### AIM OF THE EXERCISE:
Look through the listing for the word "with". Copy each line that has it.
───── STORED DATA ─────
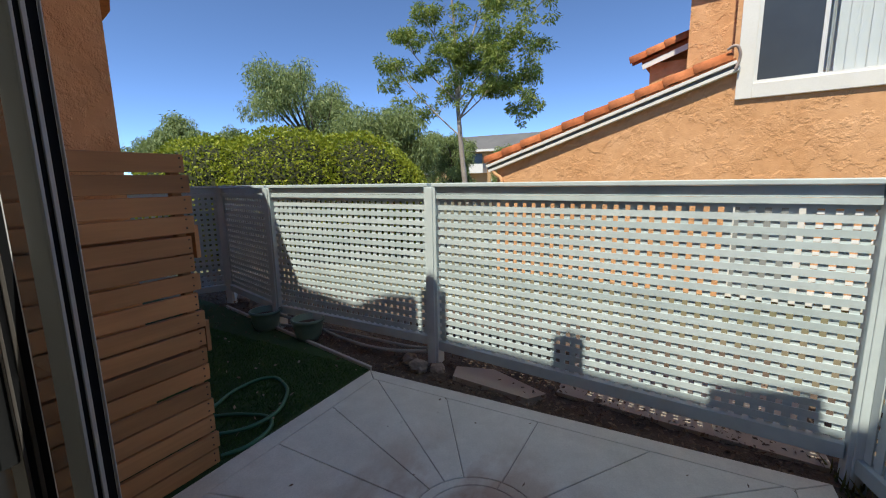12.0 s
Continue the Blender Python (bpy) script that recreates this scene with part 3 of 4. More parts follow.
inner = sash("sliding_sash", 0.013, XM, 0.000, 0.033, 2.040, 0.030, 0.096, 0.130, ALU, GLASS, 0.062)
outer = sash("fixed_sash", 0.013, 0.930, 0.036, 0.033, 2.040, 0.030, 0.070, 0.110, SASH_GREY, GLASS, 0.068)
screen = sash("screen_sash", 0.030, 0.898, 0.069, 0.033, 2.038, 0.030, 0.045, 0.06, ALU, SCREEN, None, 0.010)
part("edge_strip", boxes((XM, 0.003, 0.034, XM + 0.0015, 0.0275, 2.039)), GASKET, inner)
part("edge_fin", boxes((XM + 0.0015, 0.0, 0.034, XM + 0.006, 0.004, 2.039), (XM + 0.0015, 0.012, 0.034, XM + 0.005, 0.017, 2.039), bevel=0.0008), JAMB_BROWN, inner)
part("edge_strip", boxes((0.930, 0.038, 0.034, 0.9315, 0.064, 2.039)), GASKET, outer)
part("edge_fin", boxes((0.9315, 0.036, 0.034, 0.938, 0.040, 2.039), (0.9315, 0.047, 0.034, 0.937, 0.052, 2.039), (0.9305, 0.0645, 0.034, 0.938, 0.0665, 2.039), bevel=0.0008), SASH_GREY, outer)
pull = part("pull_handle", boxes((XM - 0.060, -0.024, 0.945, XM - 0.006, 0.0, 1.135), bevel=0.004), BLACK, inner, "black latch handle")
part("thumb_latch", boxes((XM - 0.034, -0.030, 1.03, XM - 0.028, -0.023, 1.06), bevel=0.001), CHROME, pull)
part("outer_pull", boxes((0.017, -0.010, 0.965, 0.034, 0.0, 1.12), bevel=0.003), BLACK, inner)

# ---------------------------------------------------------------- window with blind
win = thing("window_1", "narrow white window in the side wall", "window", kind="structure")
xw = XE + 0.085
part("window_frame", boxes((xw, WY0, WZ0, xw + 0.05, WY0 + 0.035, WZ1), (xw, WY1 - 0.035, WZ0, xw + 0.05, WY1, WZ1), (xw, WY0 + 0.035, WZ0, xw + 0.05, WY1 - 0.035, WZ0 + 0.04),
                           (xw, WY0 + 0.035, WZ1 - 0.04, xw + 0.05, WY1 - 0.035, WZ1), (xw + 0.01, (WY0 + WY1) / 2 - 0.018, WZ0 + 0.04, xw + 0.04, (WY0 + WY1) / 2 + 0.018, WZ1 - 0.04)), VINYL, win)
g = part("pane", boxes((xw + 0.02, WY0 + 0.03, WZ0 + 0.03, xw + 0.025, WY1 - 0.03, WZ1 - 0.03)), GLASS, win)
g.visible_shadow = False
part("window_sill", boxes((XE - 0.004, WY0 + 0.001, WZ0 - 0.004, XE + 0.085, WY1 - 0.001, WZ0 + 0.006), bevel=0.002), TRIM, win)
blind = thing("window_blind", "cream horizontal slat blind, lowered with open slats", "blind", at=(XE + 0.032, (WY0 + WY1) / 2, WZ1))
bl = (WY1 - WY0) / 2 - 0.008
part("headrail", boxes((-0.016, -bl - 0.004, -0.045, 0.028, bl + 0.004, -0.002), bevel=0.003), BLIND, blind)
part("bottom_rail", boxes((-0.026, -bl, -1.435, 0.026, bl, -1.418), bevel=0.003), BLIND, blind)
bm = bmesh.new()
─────
### EXPECTED ANSWER:
Continue the Blender Python (bpy) script that recreates this scene with part 3 of 4. More parts follow.
# ---------------------------------------------------------------- window with blind
blind = thing("window_blind", "cream horizontal slat blind, lowered with open slats", "blind", at=(XE + 0.032, (WY0 + WY1) / 2, WZ1))